- **DATASET EXTRACT**
+++
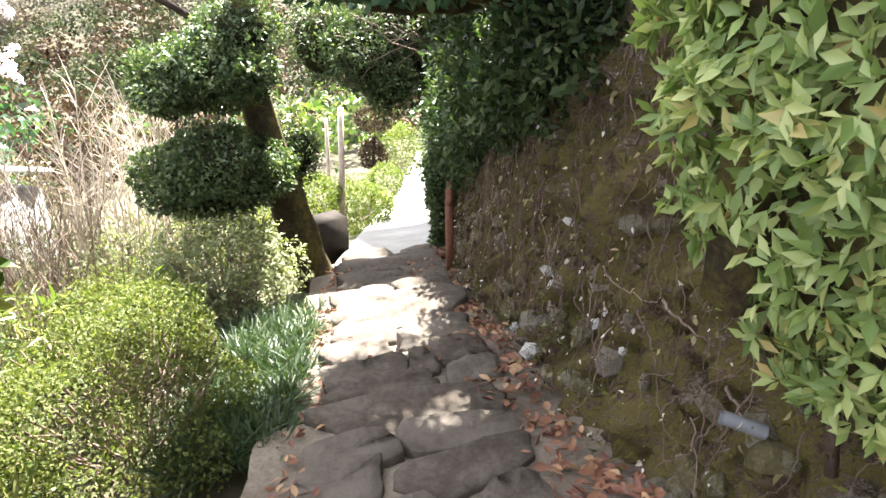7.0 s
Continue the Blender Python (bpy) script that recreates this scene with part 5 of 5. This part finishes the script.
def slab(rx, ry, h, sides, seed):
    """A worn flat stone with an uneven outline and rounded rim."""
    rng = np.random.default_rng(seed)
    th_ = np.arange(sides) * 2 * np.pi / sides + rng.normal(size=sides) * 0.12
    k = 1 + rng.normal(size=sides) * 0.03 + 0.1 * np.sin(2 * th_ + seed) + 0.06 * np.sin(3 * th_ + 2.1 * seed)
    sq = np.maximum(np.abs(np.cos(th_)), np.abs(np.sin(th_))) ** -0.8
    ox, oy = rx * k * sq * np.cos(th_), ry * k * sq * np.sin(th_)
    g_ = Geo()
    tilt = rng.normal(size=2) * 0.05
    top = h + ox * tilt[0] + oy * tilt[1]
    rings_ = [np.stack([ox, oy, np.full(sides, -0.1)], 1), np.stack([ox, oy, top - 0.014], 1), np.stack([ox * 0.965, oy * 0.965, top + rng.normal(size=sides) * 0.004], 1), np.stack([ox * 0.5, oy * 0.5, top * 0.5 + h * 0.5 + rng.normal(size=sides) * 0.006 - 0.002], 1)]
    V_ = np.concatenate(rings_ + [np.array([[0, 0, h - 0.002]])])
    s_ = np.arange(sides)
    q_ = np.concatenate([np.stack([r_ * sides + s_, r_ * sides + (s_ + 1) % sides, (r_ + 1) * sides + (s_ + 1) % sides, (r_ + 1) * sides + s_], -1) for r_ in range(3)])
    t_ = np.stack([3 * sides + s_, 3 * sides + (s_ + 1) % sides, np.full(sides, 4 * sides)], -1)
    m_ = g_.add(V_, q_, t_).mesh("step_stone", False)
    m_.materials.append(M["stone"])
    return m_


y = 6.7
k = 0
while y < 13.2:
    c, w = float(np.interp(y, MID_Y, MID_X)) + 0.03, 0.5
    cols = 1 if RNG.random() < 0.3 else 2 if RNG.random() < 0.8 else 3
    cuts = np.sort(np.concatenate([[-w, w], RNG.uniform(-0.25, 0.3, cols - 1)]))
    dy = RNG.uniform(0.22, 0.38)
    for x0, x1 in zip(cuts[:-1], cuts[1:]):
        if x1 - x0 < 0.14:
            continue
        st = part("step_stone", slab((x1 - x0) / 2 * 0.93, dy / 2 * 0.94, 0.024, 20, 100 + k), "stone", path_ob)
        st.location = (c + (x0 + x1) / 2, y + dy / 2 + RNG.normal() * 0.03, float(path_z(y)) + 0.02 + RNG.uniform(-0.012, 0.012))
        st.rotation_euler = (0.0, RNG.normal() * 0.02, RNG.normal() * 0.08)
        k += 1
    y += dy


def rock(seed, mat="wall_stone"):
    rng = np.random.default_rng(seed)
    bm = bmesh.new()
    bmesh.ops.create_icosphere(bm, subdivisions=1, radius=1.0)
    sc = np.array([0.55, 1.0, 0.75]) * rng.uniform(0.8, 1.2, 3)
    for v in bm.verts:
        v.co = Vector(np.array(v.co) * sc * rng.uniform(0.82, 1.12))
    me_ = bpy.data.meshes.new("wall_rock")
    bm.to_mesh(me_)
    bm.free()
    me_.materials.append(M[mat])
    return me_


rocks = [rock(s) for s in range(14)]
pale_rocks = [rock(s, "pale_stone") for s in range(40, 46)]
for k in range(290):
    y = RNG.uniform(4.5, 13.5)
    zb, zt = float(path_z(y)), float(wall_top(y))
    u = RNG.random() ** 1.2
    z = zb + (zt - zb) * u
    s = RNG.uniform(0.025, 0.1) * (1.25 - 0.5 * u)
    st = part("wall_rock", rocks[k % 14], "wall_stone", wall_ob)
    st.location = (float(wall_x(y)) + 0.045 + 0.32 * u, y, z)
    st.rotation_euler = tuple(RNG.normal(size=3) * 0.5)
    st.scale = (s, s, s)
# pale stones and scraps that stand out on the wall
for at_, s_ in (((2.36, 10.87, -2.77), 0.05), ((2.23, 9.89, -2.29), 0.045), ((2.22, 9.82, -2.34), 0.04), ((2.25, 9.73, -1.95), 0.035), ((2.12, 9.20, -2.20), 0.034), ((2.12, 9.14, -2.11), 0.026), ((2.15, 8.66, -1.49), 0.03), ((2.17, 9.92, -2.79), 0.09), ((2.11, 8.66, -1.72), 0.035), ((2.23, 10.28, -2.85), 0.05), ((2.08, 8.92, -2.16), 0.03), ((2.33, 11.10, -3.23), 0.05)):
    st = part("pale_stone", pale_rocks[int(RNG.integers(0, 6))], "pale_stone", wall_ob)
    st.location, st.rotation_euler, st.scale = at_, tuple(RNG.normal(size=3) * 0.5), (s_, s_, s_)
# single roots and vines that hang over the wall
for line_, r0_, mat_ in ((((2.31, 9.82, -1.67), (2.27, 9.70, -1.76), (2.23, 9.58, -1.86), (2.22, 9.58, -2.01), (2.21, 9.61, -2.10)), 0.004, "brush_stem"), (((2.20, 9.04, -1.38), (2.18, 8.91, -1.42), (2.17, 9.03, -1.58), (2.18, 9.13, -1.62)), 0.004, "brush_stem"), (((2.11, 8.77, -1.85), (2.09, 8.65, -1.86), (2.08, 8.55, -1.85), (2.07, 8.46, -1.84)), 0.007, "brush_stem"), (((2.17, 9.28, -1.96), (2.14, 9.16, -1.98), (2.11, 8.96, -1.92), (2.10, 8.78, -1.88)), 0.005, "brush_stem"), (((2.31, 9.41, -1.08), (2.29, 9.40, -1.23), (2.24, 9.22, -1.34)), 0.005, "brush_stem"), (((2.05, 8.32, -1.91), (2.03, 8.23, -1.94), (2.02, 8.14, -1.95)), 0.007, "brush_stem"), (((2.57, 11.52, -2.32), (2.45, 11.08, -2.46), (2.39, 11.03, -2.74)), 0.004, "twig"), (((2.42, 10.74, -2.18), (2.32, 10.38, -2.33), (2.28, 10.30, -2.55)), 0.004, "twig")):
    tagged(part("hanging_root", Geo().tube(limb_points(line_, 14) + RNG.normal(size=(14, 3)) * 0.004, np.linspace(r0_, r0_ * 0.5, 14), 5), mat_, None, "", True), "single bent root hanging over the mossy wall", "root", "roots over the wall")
+++
- **PROBLEM**
Look above for every line with the word "that" and copy it.

- **RESPONSE**
Continue the Blender Python (bpy) script that recreates this scene with part 5 of 5. This part finishes the script.
# pale stones and scraps that stand out on the wall
# single roots and vines that hang over the wall